The story lays it on thick, as in anvil to the head, ham to the face, levels of thick. Corporations are evil. I get it. Soon as you start, the game hammers it into you. “The Board” is so cartoonishly evil and shortsighted that they make Caesar’s Legion look benign. There’s no nuance to it. The game offers no defense for the Board. In New Vegas, Raul will talk about how the Legion maintains order in Arizona and all along the east. Cass will begrudgingly admit that the Legion protects its caravans better than the NCR. Hell, in Fallout 4 you get the synth companion who is pro-Institute, and Danse who is pro-brotherhood, even as they are instructed to shoot him on sight. Here, all of your companions think the Board sucks, even the priest, who should be the token corporate dude in your party but will magically transform into a hippy who doesn’t give a fuck once you give him his first high and convince him his religion is a sham. Clever writing, I’m sure. The only companion who doesn’t think the Board sucks is the fucking robot who doesn’t voice any opinion beyond playing ads.

Not enough perks, and the perks available are generic as fuck. As far as perks are involved, you won’t have much of a build going on because, by the endgame, you’ll have most of them. They’re pretty generic stuff like more health, more carrying capacity, and better time dilation. If you take the flaws, then you’ll be close to getting all the perks.
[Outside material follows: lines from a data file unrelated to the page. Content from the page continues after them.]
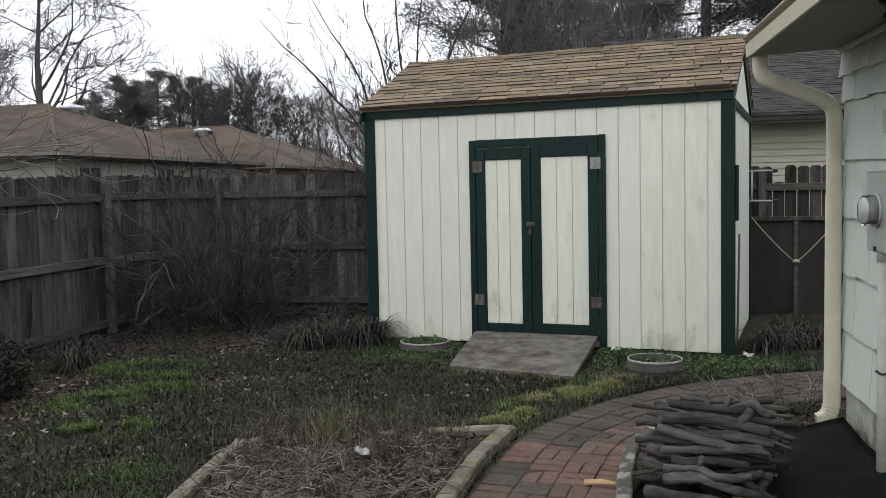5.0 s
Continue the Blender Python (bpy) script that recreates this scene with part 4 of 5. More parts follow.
# ---------------------------------------------------------------- wood pile
def build_logs():
    rng = random.Random(12)
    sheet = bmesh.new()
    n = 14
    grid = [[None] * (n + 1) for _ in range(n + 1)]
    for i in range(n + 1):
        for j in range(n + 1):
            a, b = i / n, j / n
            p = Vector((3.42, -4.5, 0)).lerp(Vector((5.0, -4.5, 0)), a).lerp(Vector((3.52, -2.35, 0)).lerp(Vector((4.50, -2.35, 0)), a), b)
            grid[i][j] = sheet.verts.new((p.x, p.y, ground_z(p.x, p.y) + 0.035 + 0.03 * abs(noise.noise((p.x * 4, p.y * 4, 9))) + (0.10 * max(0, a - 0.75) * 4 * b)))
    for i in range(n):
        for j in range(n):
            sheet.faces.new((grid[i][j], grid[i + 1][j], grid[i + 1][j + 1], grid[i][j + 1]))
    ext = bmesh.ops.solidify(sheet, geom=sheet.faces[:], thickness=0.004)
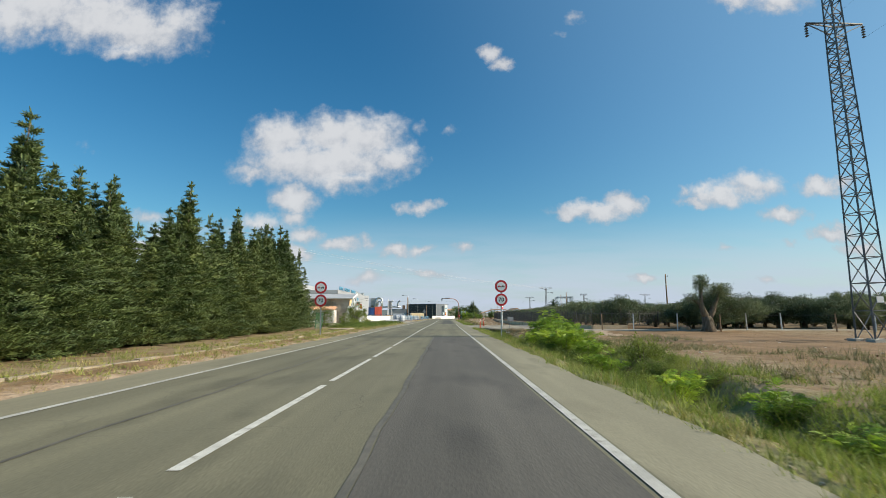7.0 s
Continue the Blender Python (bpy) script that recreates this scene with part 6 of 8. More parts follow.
    part("top_rail", Build().box(1.29, 4.09, -0.012, 0.012, 1.68, 1.72), NAVY_PAINT, p)
    part("post_box", Build().box(2.7, 2.87, -0.1, -0.045, 1.15, 1.35), BLUE_PAINT, p)
    q = thing("yard_fence", pose(0, 0, 0), "short blue post fence beside the wicket gate", "fence")
    for x in (-13.2, -11.85):
        part("post", Build().box(-0.028, 0.028, -0.028, 0.028, -0.3, 1.45), BLUE_PAINT, q).matrix_basis = pose(x, 272.15, 0)
        part("strut", Build().beam((0, 0, 0.85), (0.35, -0.6, -0.05), 0.045), SIGN_BACK, q).matrix_basis = pose(x, 272.15, 0)
    for z in (0.15, 0.7, 1.35):
        part("wire", Build().tube([(-14.5, 272.12, z), (-10.5, 272.2, min(z, 1.25))], 0.012, 4), BLUE_PAINT, q)


factory_fence()
yard_wall((-16.6, 236.5), (-12.2, 247.8), 1.35, PLASTER_WHITE, "low dirty white yard wall", "boundary_wall")


def grove_fence():
    """Thin stakes and wires before the olive grove beside the pylon."""
    t = thing("stake_fence", pose(0, 0, 0), "thin grey stakes along the olive grove", "fence")
    for i in range(22):
        x, y = 13.5 + 3.2 * i, 190.5 + 1.2 * math.sin(i * 1.7) - 0.25 * i
        part("stake", Build().beam((x, y, height(x, y) - 0.1), (x + 0.04 * math.sin(i), y, height(x, y) + 1.5), 0.08), STEEL_PALE if i % 3 else WOOD_POLE, t)
    for z in (0.7, 1.25):
        part("wire", Build().tube([(13.5 + 3.2 * i, 190.5 + 1.2 * math.sin(i * 1.7) - 0.25 * i, z) for i in range(22)], 0.012, 3), WIRE, t)
    t2 = thing("stake_fence", pose(0, 0, 0), "thin stakes along the farm hall yard", "fence")
    for i in range(16):
        x, y = 45 + 3.0 * i, 160.5 - 2.6 * i
        part("stake", Build().beam((x, y, -0.2), (x, y, 1.4), 0.09), STEEL_PALE, t2)


grove_fence()

# ---------------------------------------------------------------- yard goods
def fibc_bag(x, y, rz, s, label="bulging white bulk bag with lifting loops"):
    t = thing("bulk_bag", pose(x, y, 0.02, 0, 0, rz), label, "bulk bag", "bulk bags in the yard")
    prof = [(0.0, 0.40), (0.12, 0.47), (0.5, 0.52), (0.95, 0.5), (1.2, 0.42), (1.32, 0.25), (1.38, 0.1)]
    b = Build()
    n = 16
    for z, r in prof:
        for k in range(n):
            a = 2 * math.pi * k / n
            sq = 1.0 / max(abs(math.cos(a)), abs(math.sin(a))) ** 0.65
            w = 1 + 0.05 * math.sin(5 * a + z * 4) + 0.04 * math.sin(9 * a - z * 7)
            b.v.append((s * r * sq * w * math.cos(a), s * r * sq * w * math.sin(a), 1.2 * s * z * (1 + 0.03 * math.sin(3 * a))))
    for j in range(len(prof) - 1):
        b.f += [(j * n + k, j * n + (k + 1) % n, (j + 1) * n + (k + 1) % n, (j + 1) * n + k) for k in range(n)]
    b.f += [tuple(reversed(range(n))), tuple((len(prof) - 1) * n + k for k in range(n))]
    part("sack", b, BAG_WHITE, t, smooth=True)
    for sx in (-1, 1):
        for sy in (-1, 1):
            q = [(sx * u * s, sy * v * s, 1.2 * w * s) for u, v, w in ((0.42, 0.42, 1.12), (0.4, 0.32, 1.3), (0.28, 0.3, 1.36), (0.2, 0.36, 1.3), (0.22, 0.43, 1.18))]
            part("lifting_loop", Build().tube(q, 0.025, 5), BAG_WHITE, t)
    return t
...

Report Visiden Visidane · 575 views ·
Comments ( 5 )

Not finished it yet, but this sounds accurate to me overall. Though, I will say, I do appreciate how active the companions are in dialogue. For all that I may agree with your other criticisms of them, I really like how any companion or combination of companions you bring along when you leave the ship will have something to say or contribute to whatever quest you're doing. Fallout 4 kind of had that, where companions might comment on goings on, but I've never seen companions in the Fallout games interrupt NPC conversations and steer them in a whole new direction without the player's prompting. Not to mention how companion pairs will have their own party banter with each other. It just adds a better sense of character to them all, I think.

5165761
I do appreciate the double partner thing and the party banter. In Vegas, you could also do the double companion thing, but the other companion had to be either the dog or the eyebot.

The thing is, I’ve seen this sort of thing done better with Dragon Age. It needs an approval system so you would put more weight on the character’s point of view. Then, you might have a situation where you have your two companions advising different courses of action like Alistair and Morrigan would in Origins. As it is, the companions in Outer Worlds just don’t have that much weight to them.

5165930

Yeah, that's fair.

Oh hey, my friend works at obsidian! (He didn’t work on this game though.)